What to work on
Everything from the line containing "Recreate this scene" through the line containing "import numpy as np" must be written out exactly, and nothing more; leave any pictures out.

Task input
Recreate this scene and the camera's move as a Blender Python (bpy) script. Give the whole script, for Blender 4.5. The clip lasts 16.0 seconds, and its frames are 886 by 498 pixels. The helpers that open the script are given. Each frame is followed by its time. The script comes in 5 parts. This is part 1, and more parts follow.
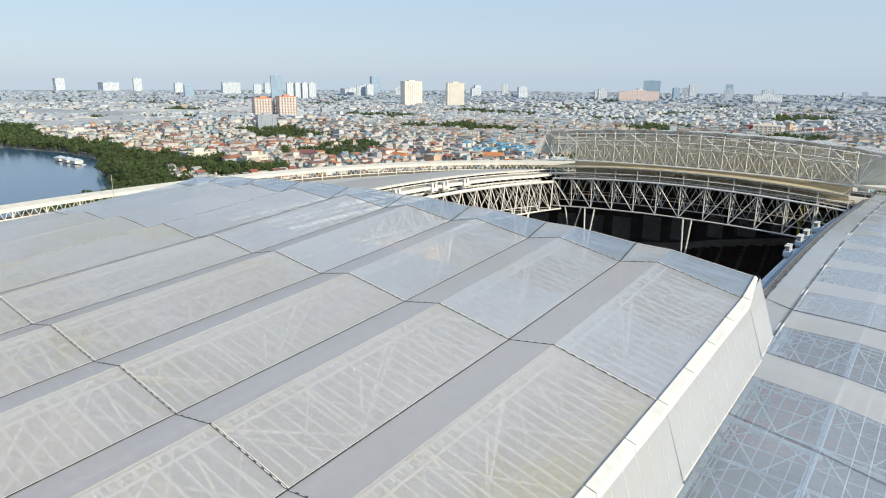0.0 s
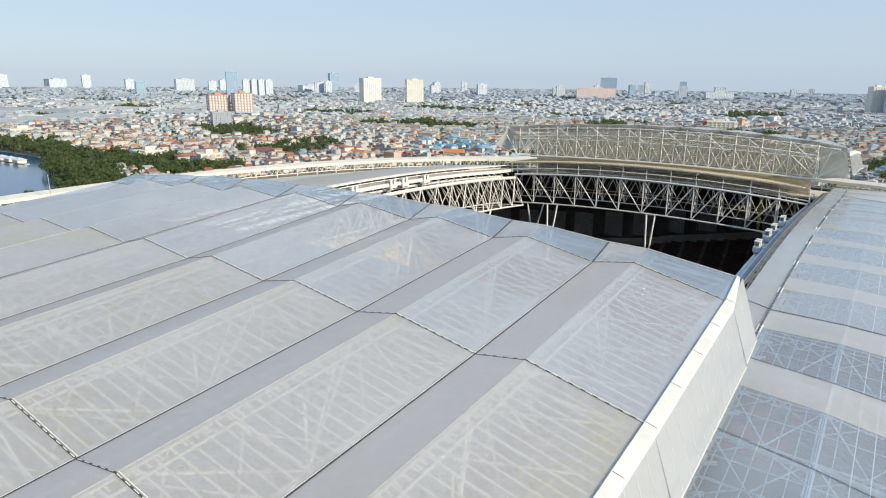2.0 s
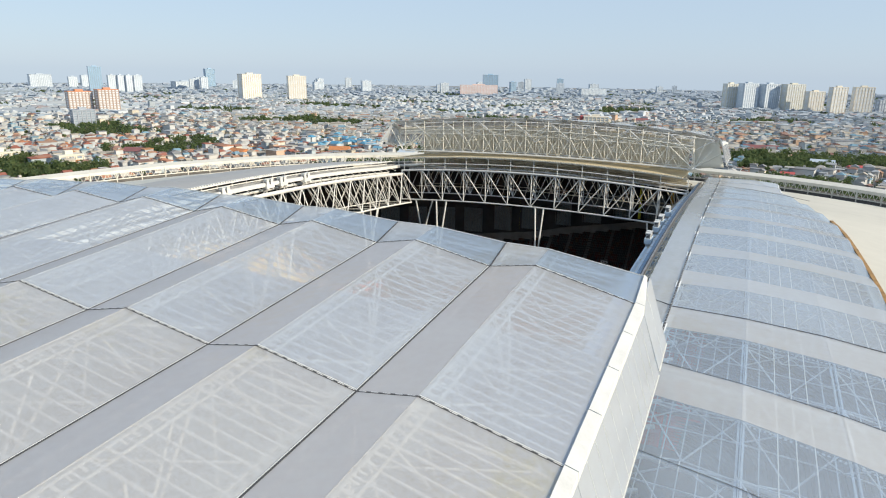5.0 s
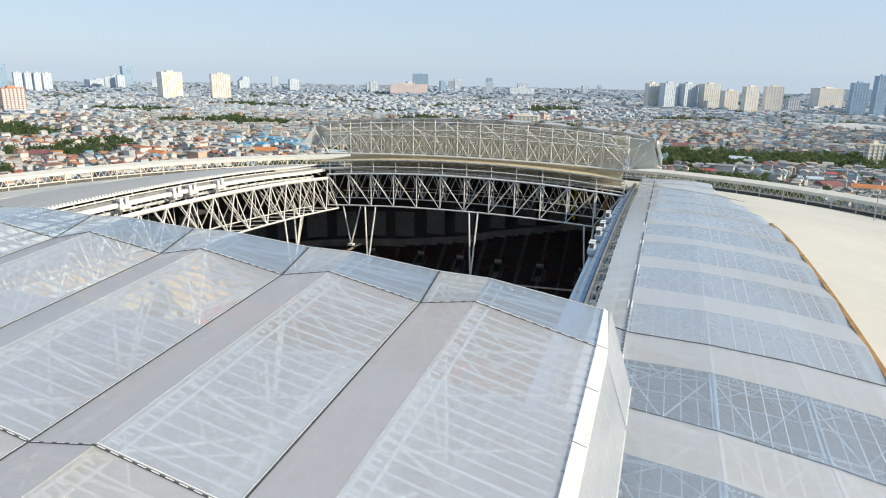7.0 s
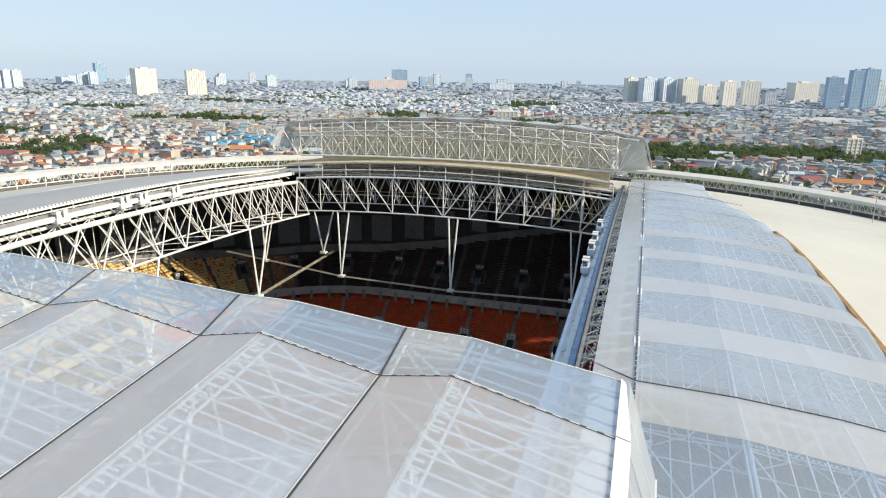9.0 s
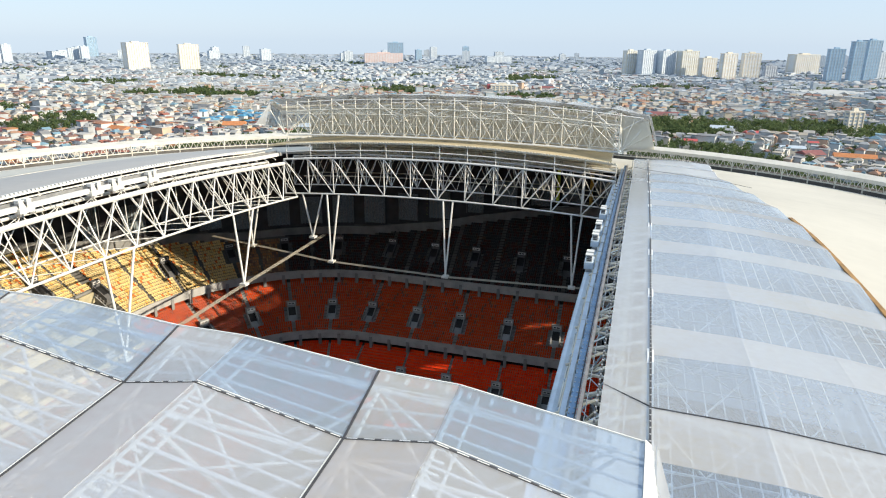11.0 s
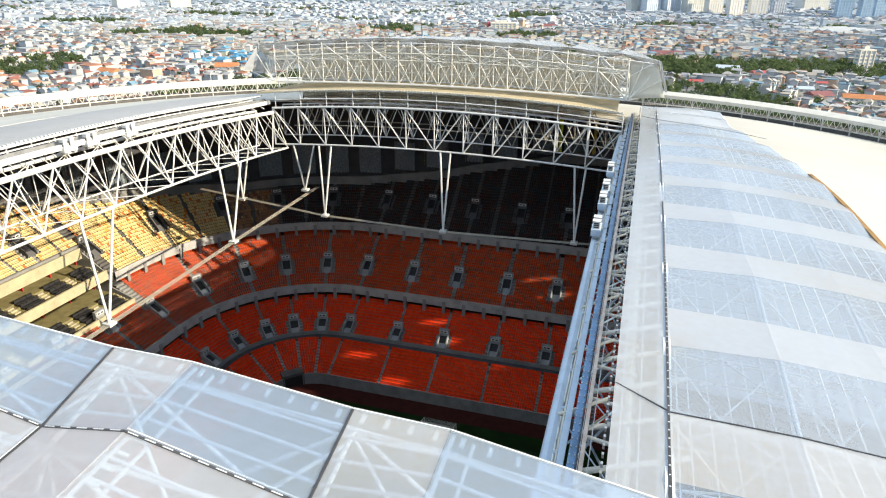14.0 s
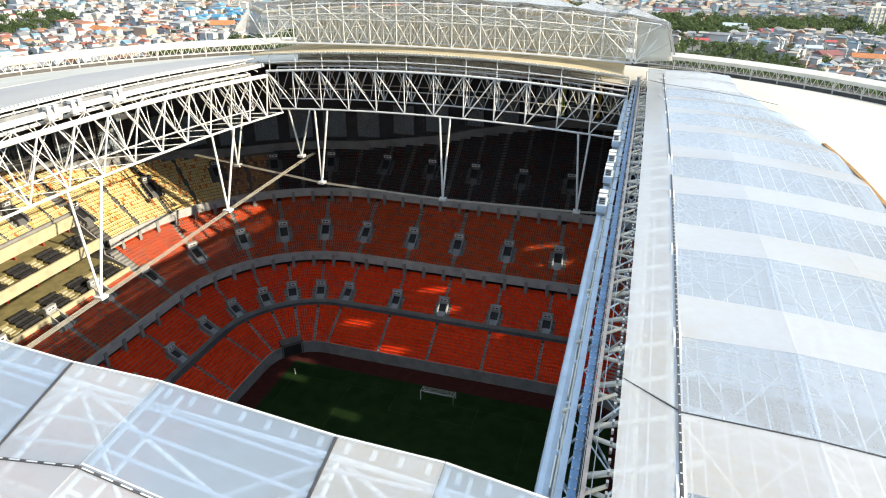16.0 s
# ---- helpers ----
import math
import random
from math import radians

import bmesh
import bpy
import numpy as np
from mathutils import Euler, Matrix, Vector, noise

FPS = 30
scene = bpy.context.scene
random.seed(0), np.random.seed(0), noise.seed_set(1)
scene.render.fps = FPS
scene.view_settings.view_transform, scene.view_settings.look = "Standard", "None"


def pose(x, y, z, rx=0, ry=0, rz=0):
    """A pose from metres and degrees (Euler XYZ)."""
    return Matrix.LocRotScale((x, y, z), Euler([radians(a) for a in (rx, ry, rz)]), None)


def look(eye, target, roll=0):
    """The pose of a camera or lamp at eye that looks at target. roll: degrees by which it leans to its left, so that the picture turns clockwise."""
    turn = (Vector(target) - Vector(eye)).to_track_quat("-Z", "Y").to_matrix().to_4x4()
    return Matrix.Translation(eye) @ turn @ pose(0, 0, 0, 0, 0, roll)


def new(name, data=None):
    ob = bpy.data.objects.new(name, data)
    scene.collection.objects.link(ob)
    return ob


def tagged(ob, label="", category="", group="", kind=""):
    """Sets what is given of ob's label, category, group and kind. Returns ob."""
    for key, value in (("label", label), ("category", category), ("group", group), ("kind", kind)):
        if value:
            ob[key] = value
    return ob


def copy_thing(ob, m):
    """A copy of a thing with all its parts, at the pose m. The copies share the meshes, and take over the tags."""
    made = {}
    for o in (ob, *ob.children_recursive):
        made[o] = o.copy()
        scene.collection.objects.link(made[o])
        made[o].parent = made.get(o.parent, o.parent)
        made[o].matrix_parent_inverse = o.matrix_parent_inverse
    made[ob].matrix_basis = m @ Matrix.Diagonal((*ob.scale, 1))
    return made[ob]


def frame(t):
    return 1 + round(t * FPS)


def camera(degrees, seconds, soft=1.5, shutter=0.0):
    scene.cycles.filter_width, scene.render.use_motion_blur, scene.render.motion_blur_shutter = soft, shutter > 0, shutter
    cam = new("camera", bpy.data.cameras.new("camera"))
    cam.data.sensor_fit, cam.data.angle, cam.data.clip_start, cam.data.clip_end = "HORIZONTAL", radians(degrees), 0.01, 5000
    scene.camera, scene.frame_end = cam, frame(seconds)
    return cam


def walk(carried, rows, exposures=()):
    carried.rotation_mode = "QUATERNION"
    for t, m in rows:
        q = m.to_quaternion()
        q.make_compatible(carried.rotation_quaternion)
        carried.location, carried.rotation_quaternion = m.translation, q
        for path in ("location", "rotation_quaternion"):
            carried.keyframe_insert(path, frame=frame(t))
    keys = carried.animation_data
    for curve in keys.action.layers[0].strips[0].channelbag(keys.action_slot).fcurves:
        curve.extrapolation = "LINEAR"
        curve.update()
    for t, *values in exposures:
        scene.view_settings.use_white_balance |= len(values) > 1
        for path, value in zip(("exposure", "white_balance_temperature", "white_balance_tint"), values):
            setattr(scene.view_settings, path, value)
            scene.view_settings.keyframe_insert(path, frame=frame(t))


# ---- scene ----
==
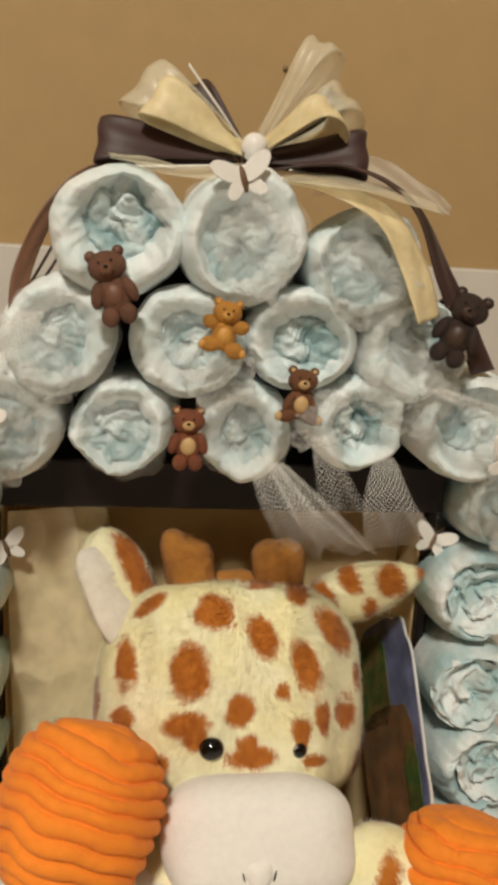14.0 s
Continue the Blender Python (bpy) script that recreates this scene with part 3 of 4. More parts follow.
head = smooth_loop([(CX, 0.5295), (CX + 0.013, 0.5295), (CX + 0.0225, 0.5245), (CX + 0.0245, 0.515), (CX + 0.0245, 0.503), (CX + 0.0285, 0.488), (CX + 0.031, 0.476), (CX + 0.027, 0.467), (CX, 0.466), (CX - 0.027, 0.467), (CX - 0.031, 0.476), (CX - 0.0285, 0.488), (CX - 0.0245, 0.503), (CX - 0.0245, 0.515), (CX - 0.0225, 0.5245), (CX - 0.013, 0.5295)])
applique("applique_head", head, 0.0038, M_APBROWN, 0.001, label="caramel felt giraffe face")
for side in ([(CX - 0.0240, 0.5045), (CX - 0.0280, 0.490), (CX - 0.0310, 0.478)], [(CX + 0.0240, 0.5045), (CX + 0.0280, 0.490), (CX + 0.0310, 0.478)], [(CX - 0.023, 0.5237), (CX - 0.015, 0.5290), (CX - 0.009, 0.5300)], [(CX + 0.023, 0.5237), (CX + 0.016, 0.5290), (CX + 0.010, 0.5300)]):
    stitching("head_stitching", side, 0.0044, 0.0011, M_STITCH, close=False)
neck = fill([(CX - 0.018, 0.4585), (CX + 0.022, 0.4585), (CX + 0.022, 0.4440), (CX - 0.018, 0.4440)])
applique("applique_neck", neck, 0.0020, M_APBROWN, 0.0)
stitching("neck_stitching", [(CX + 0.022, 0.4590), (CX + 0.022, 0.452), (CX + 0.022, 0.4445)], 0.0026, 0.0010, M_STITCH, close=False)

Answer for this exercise
Recreate this scene and the camera's move as a Blender Python (bpy) script. Give the whole script, for Blender 4.5. The clip lasts 16.0 seconds, and its frames are 886 by 498 pixels. The helpers that open the script are given. Each frame is followed by its time. The script comes in 5 parts. This is part 1, and more parts follow.
0.0 s
2.0 s
5.0 s
7.0 s
9.0 s
11.0 s
14.0 s
16.0 s
# ---- helpers ----
import math
import random
from math import radians

import bmesh
import bpy
import numpy as np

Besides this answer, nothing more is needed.